R. C’est vraiment ridicule, car de toute façon Al Sissi est commandant en chef des armées. Et ceux qui allèguent que sa tenue militaire prouve qu’il est un dirigeant militaire, veulent tout simplement créer des troubles à l’instar de ceux qui disent que l’Egypte n’est pas un pays laïc et que notre régime n’est pas démocratique.
Q. A votre avis, le régime égyptien est-il un régime militaire ou un régime civil ?
R. A mon avis, c’est à n’en pas douter un régime civil. L’aspect militaire ne concerne que ce qui vise à sauvegarder notre sécurité nationale. Y renoncer signifierait renoncer à notre propre protection.
Q. Pourquoi le régime des Frères musulmans a-t-il échoué ?
R. Comme je l’ai dit lors d’une interview à la télévision à l’époque où les Frères musulmans étaient au pouvoir, ils n’avaient pas la capacité ni l’esprit d’entreprise pour diriger une nation. En tant que groupe, il leur est demandé d’obéir à leurs chefs sans discussion. Quelques soient les ordres du bureau central (Ershad), le reste du groupe doit suivre. Leur échec tient également au fait qu’ils aient essayé de démolir certaines des institutions principales du pays, telles que la magistrature, l’armée et la police. Ils ont cherché la bagarre avec le procureur général puis l’ont remplacé par l’un des leurs. Les Frères musulmans ont cru pouvoir diriger le pays par la force.
Q. Que pensez-vous des tentatives de réconciliation (avec les Frères musulmans) dont on parle régulièrement ?
R. Tout d’abord, pour qu’il y ait réconciliation, les Frères musulmans devraient présenter leurs excuses au peuple et exposer les motifs pour lesquels ils ont attaqué le pays. Deuxièmement, ils doivent écouter attentivement ce que disent leurs ainés avisés, ceux qui ont dénoncé la violence, refusé l’extrémisme et se sont opposés aux assassinats. Tous ces actes devraient faire partie du passé; autrement, ils resteront hostiles à nos institutions nationales. Je crois que les Frères musulmans n’ont pas dénoncé le terrorisme ni en action ni en principe. Le terrorisme est également de la responsabilité de ceux qui ont organisé, armé et financé les Frères musulmans.

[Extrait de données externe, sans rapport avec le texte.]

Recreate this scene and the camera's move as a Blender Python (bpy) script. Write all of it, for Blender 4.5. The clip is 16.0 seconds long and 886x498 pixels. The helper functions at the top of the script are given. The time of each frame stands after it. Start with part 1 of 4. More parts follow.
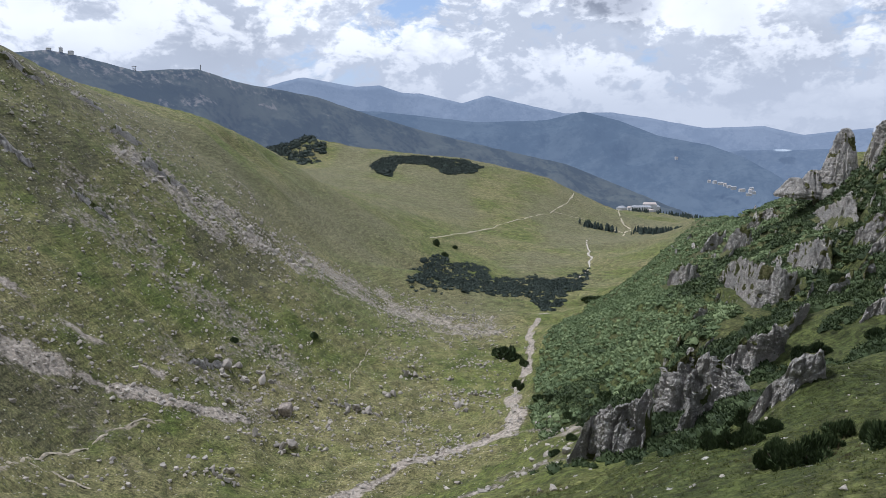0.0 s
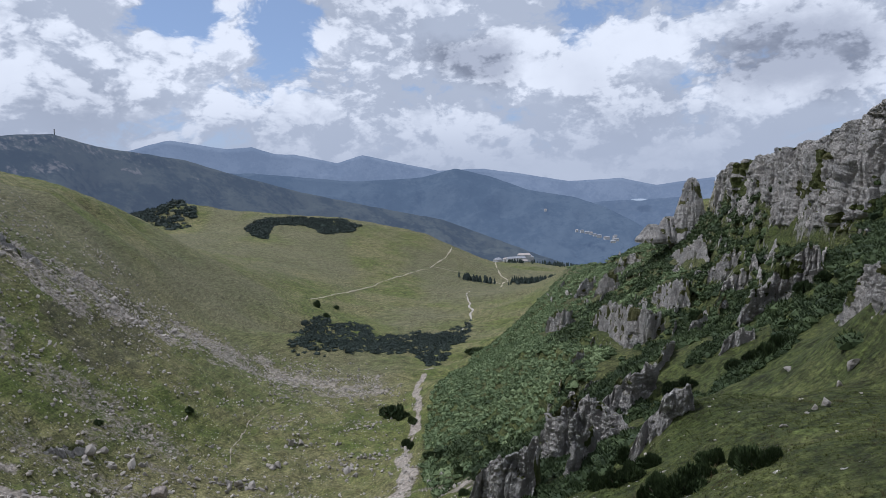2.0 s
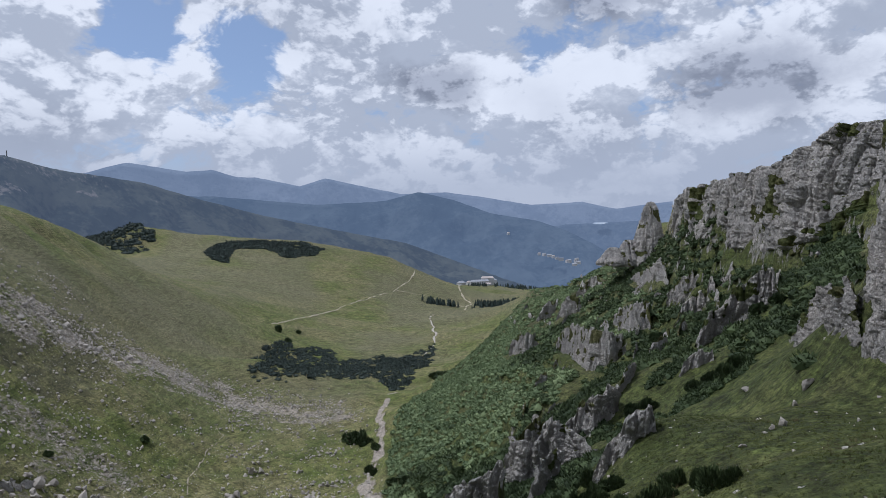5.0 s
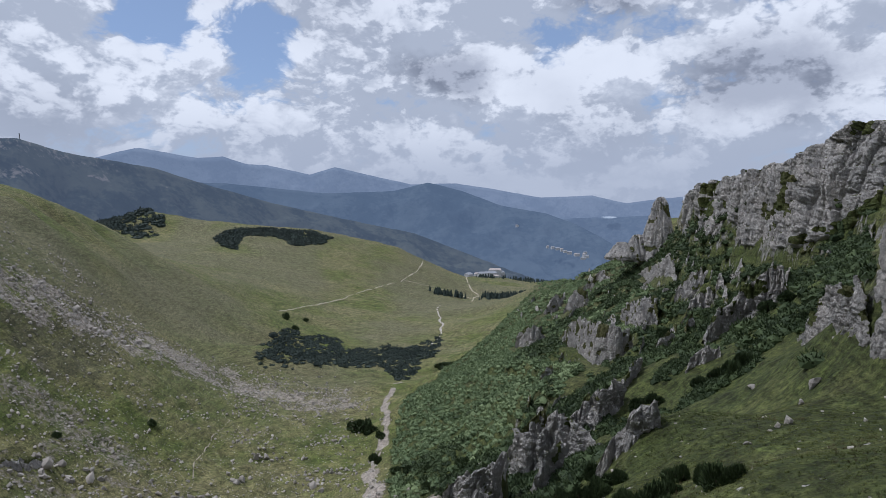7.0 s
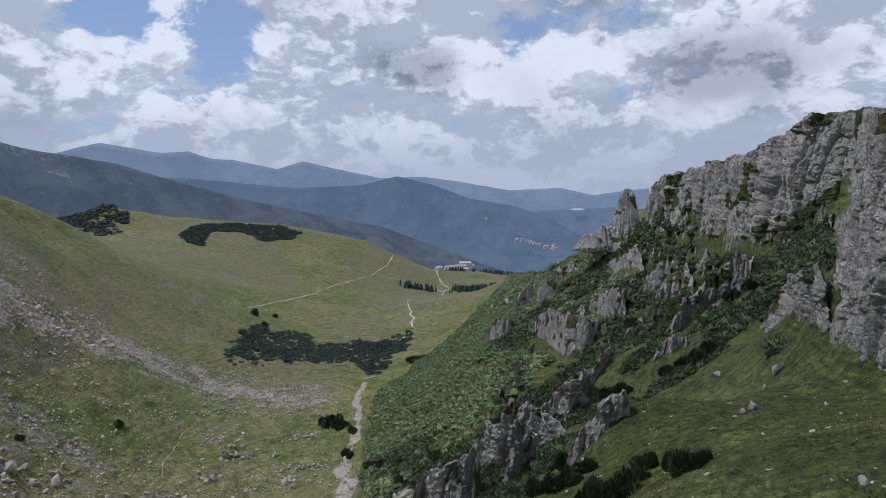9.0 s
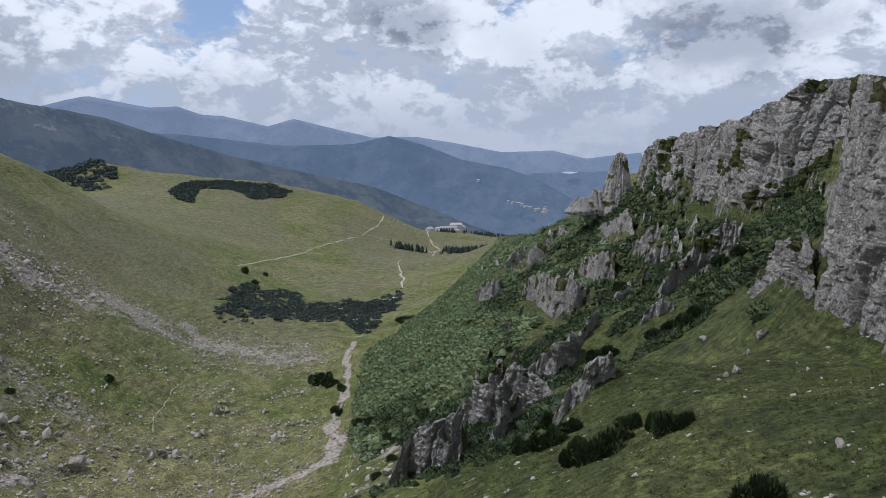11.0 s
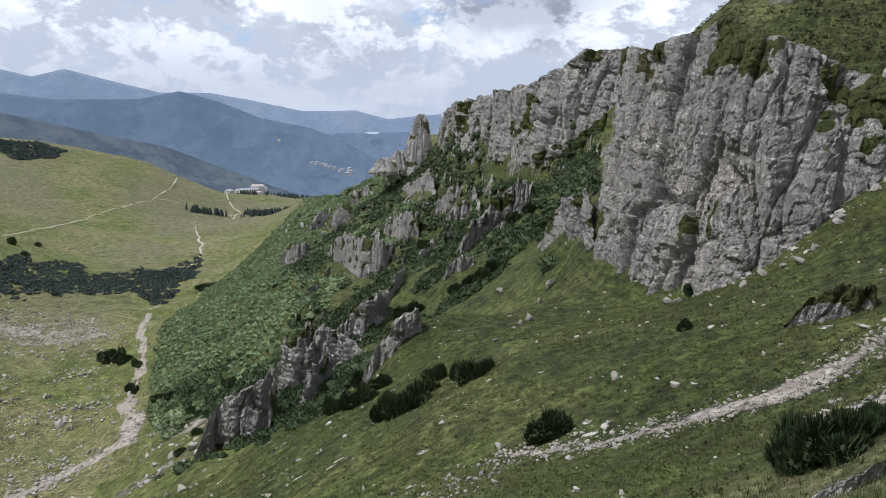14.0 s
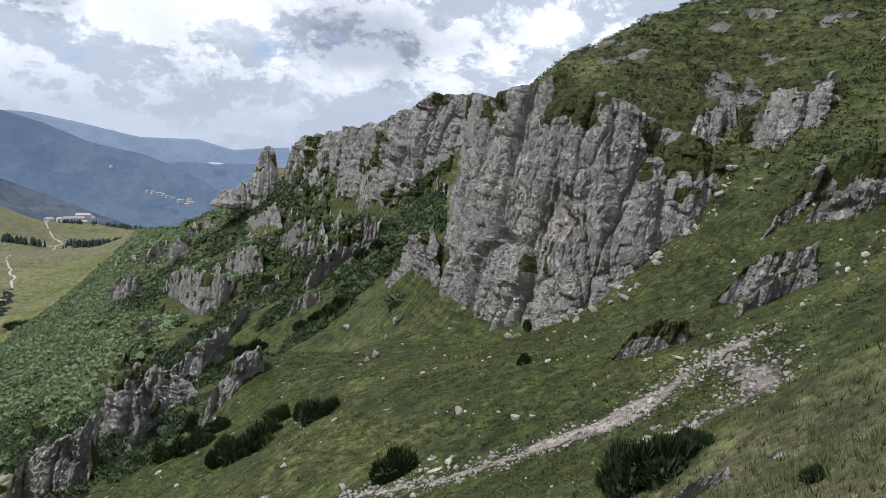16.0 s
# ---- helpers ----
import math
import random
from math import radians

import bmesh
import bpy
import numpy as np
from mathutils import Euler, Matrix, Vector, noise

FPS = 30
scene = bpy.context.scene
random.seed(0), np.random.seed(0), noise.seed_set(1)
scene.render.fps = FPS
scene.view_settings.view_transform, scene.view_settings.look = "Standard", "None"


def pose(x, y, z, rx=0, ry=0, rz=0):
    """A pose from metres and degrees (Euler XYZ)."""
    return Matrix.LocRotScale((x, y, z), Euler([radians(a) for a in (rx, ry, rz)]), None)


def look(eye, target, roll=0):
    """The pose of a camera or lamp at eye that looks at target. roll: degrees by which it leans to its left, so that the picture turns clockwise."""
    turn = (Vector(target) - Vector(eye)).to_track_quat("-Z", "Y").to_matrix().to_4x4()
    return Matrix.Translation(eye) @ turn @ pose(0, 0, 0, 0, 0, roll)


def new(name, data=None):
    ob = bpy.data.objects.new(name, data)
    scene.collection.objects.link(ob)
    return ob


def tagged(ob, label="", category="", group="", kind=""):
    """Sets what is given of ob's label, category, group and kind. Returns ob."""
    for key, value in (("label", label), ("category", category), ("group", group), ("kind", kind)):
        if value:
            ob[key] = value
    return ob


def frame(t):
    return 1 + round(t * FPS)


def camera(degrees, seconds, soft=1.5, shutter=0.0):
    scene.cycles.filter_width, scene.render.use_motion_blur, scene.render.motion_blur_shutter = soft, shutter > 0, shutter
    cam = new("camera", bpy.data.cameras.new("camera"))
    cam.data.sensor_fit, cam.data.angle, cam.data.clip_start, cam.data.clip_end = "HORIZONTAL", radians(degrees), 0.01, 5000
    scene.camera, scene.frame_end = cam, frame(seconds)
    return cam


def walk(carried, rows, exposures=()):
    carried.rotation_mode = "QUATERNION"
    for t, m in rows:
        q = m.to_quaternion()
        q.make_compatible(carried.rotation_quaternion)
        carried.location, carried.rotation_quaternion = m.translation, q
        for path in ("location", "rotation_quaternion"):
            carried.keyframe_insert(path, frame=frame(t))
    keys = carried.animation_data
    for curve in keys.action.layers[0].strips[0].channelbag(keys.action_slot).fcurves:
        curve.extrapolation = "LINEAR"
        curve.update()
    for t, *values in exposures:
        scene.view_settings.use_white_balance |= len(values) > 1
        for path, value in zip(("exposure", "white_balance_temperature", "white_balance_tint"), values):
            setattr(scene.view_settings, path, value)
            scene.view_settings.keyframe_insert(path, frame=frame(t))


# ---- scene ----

Q. Quelle est l’essence du dialogue interreligieux ?
R. Cela signifie que lorsque vous m’écoutez, je devrais également vous écouter et vous comprendre, et vous devriez me comprendre. Le dialogue par essence c’est vivre ensemble en paix et sécurité.
Q. Malheureusement le dialogue est rarement porteur de résultats tangibles, manquant d’application pratique
R. Je dois admettre que le dialogue interreligieux a manqué l’essentiel, c’est-à-dire d’impliquer le grand public dans son ensemble. Le dialogue touche essentiellement l’élite, ce qui compromet son succès. Il est impératif de renouveler le discours religieux et de le redéfinir si nous voulons faire participer le public en général. Des révolutions sont nécessaires dans les domaines de la culture, de l’éducation et de l’industrie pour engager le public dans son ensemble.
Q. Quand les Frères musulmans renonceront-ils à la violence ?
R. Il est difficile d’imaginer un calendrier pour cela. Cependant, cela pourrait arriver si un nombre suffisamment important de ses membres commençaient à préconiser une ligne de conduite différente. Rien n’indique que cela puisse se produire prochainement.
Q. Comment voyez-vous l’avenir de l’Islam politique ?
R. Je ne pense pas en terme « d’Islam politique ». Il y a la politique et il y a l’Islam. Lorsque les deux se mélangent, les deux sont perdants. Par conséquence, lorsque l’on me demande ce que je pense de l’avenir de l‘Islam politique, je réponds que je ne pense pas qu’il ait un avenir. Cependant, si les islamistes veulent entrer en politique, ils doivent choisir le chemin de la tolérance, de la modération et renoncer à la violence et au terrorisme.